Exercise objective:
Print the listing in its entirety and exactly, leaving out images.

Data shown:
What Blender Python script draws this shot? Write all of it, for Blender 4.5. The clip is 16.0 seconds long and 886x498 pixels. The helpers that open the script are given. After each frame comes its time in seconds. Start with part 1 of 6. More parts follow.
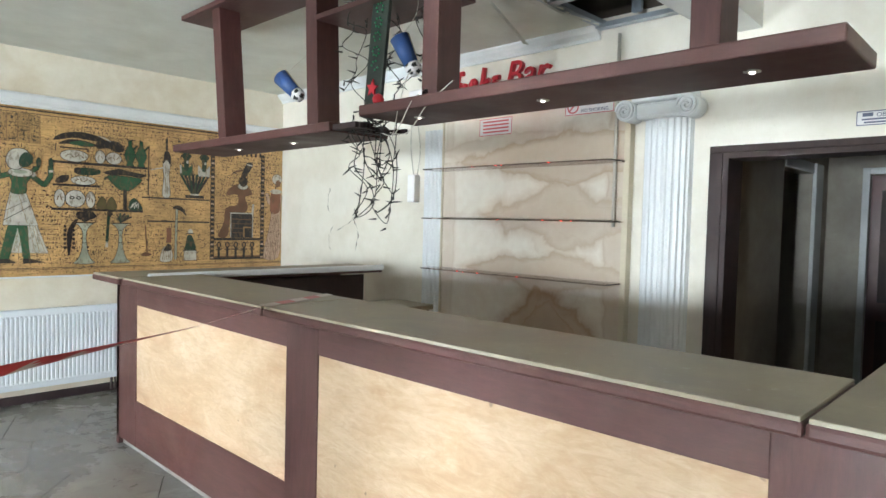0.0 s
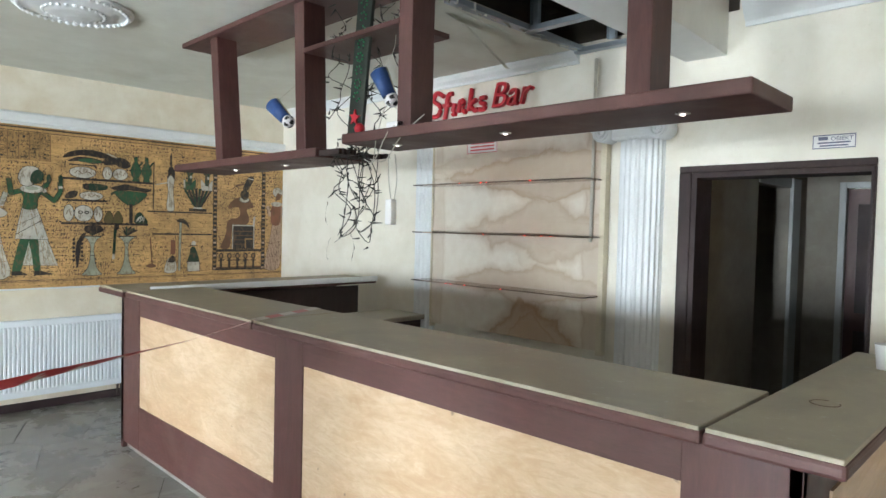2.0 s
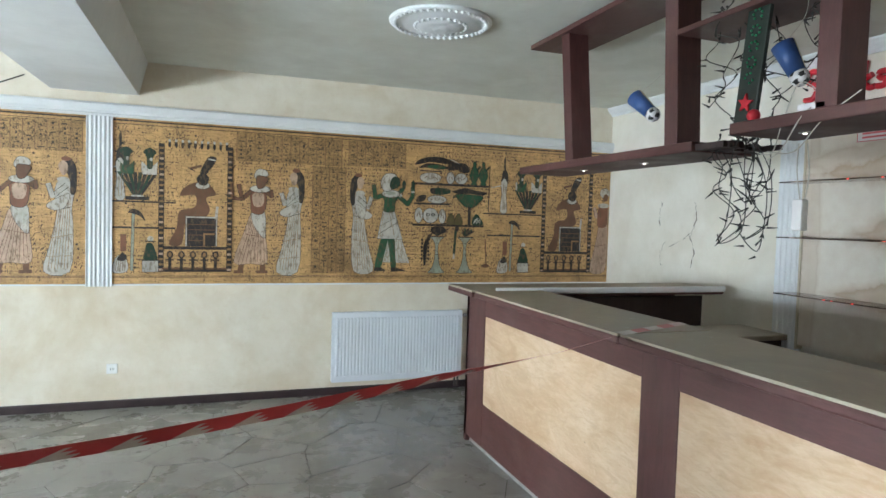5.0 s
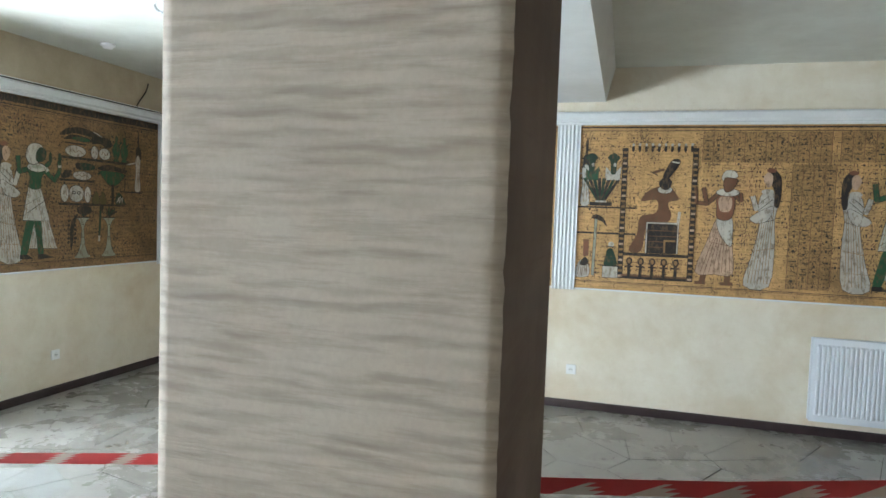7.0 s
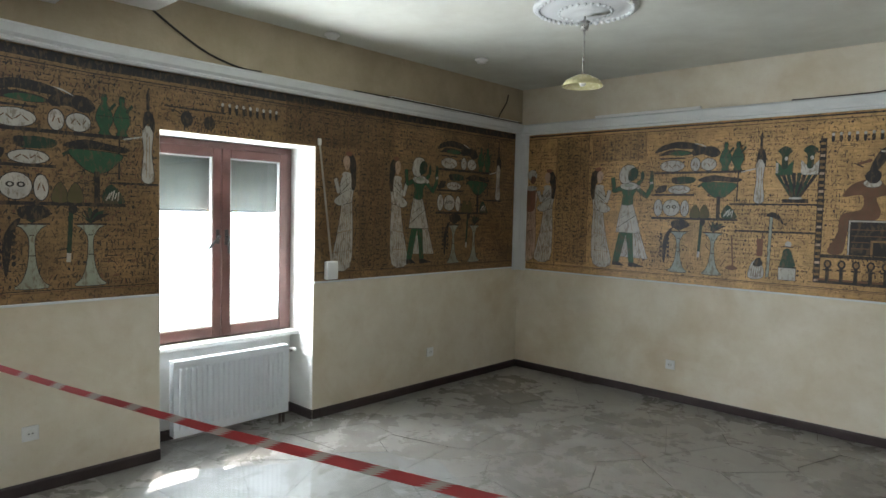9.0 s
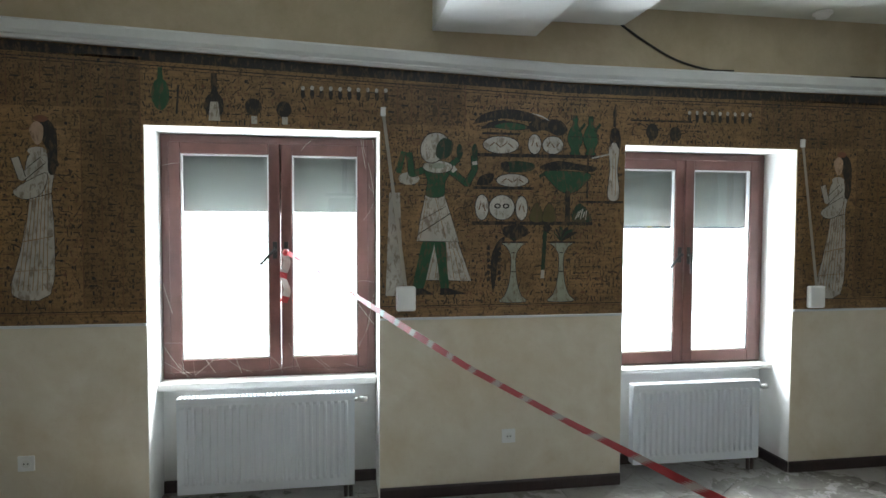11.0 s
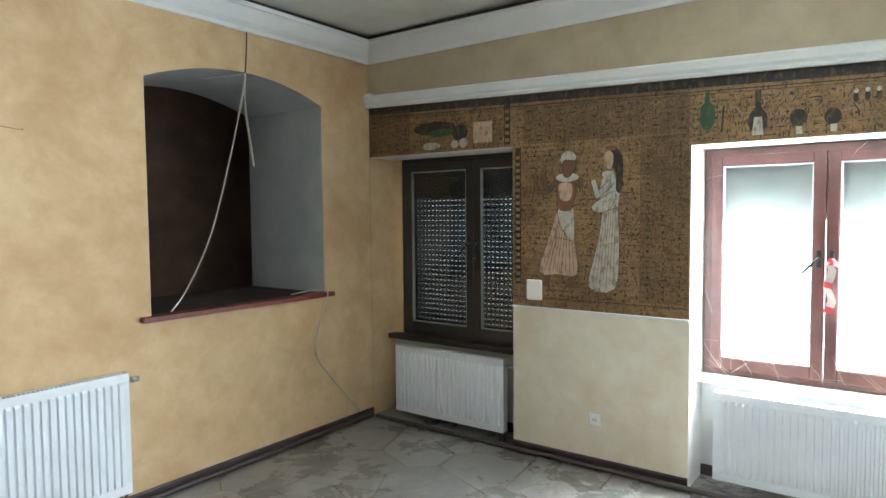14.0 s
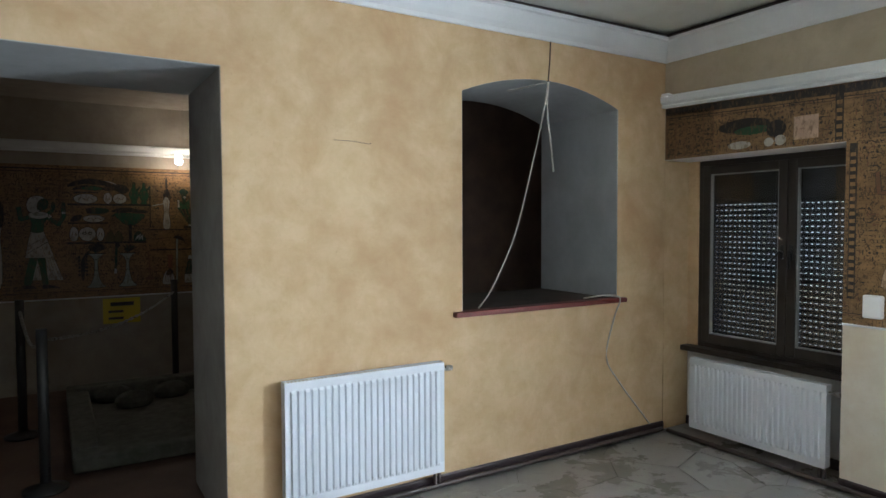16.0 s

Solution for this exercise:
What Blender Python script draws this shot? Write all of it, for Blender 4.5. The clip is 16.0 seconds long and 886x498 pixels. The helpers that open the script are given. After each frame comes its time in seconds. Start with part 1 of 6. More parts follow.
0.0 s
2.0 s
5.0 s
7.0 s
9.0 s
11.0 s
14.0 s
16.0 s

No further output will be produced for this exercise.